Last year, the magnitude 9.0 Tohoku earthquake in Japan illustrated once again the devastating impact of natural disasters on human lives. But the seismic sensor stations necessary for detecting earthquakes and improving hazard mitigation come with a hefty price tag, often costing much more than developing countries can afford.
During the International Symposium on Grids and Clouds 2012 in Taipei last month, researchers from Taiwan presented a school project aimed at making science education more accessible to students. Using grid-enabled software and a cloud-based learning platform, local high school students are being taught how to use low-cost seismic sensors at school and home to track earthquakes.

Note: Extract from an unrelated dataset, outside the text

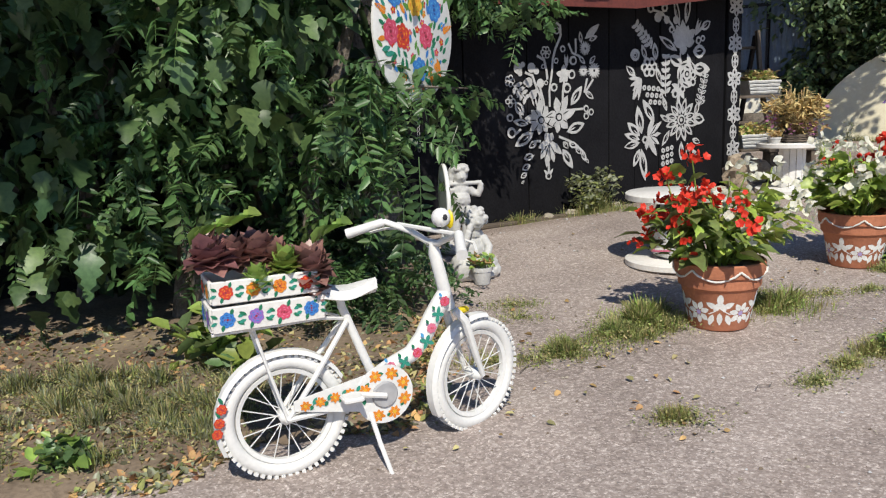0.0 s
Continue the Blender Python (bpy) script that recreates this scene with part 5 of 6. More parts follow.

The project also collects additional seismic data that can be used for further seismological research.
"Our goal is to devise a model curriculum that can be used to integrate geoscience education and cloud computing technology in senior high school classrooms," said Kate Huihsuan Chen, project leader and seismologist at National Taiwan Normal University (NTNU) in Taipei. Funded by the National Science Council in Taiwan, the project is also led by science educator Chun-Yen Chang from NTNU, seismologist Wen-Tzong Liang from Academia Sinica's Institute of Earth Sciences (IES), and Eric Yen from the Academia Sinica Grid Computing Center (ASGC).
Grid-enabled earthquake science
The project is based on the Quake-Catcher Network (QCN), a distributed computing network initiated by Stanford University and University of California, Riverside that links individual computers into a real-time motion sensing network. While a number of newer laptops come equipped with internal accelerators that can be used to detect earthquakes, desktop computers and older laptops need to be connected via USB cable to external microelectromechanical sensors (MEMS) that are mounted to the floor.
BOINC, an open source software kit for volunteer grid computing, is then used to transmit the recorded data to local and global QCN servers via the Internet, where it can be further processed and analyzed by seismologists.
"Since last year, the IES and ASGC, which operates the local QCN server and lends its technical expertise to the project, have been promoting QCN-based projects in Asia. This project brings us a step further in promoting citizen earthquake science and increasing awareness of seismic hazards," Liang said.
Bringing education and Earth science together
Located on the Pacific Ring of Fire, a horseshoe-shaped area characterized by its large number of earthquakes and volcanic eruptions, Taiwan currently operates a dense network of more than 200 real-time seismic sensor stations. However, these stations offer limited mobility and are very costly. In comparison, the pocket-sized MEMS sensors used by QCN can be easily deployed and are available for a fraction of the price.
Since last year, the scientists have been working together with teachers and students from Lanyang Girls' High School, in Yilan County, to establish a QCN-based network of these low-cost sensors. The county, located in northeastern Taiwan, was chosen because of its high level of seismic activity, solid information and communication infrastructure, and the even distribution of schools, Liang said at ISGC. That even distribution of schools translates to a more even distribution of seismic sensors, as other schools have been contacted to help deploy additional MEMS sensors on their grounds.
The students were taught how to install the sensors at home and use BOINC. This will help increase the density of the existing sensor station network, while giving the students practical experience with basic scientific concepts and how they relate to earthquakes. Web-based software, such as an interactive cloud-based learning platform, has been designed to provide useful results for students and help visualize the scientific aspects of earthquakes to facilitate understanding.
Through a series of workshops and briefings, the seismologists and educators provide teachers with the required expertise and offer solutions to practical problems. They have also created a Facebook page where students and teachers can ask questions, post comments, or share their data.
Although there have been similar ventures in other regions and countries, the teaching materials used are of limited use for this project, since they need to be adapted to meet the specific requirements set out in the local curriculum and translated from English or other languages to Chinese. For this reason, the scientists are now developing new visualization methods that can be used in innovative classroom experiments to help the students gain a better understanding, from their collected data, of seismic waves and their impact.
Interacting directly with the global real-time data stored on QCN servers is also still somewhat difficult using the existing software, Chen said. This makes it harder for students to see immediate results and how their data fits into the bigger picture. The researchers are concerned that this may eventually lead to a loss of motivation over time. To overcome these obstacles, they are looking into ways to develop new applications with more educational features that can be used in class or at home. Software that is currently in development includes tools to view and exchange waveform data both online and offline.
Extending QCN-based school projects to other regions
What also has the researchers excited is the prospect of extending similar projects to other regions. The model can be applied to other earthquake-prone regions with a larger number of developing countries, such as Southeast Asia. It can help raise public awareness of earthquake hazards, particularly among the younger generation, and reduce costs for countries that cannot afford the installation and management of high-priced seismic sensor stations. A similar seismic network in the metropolitan area of Manila in the Philippines, based on the current QCN school project in Taiwan, is now in its early planning stages.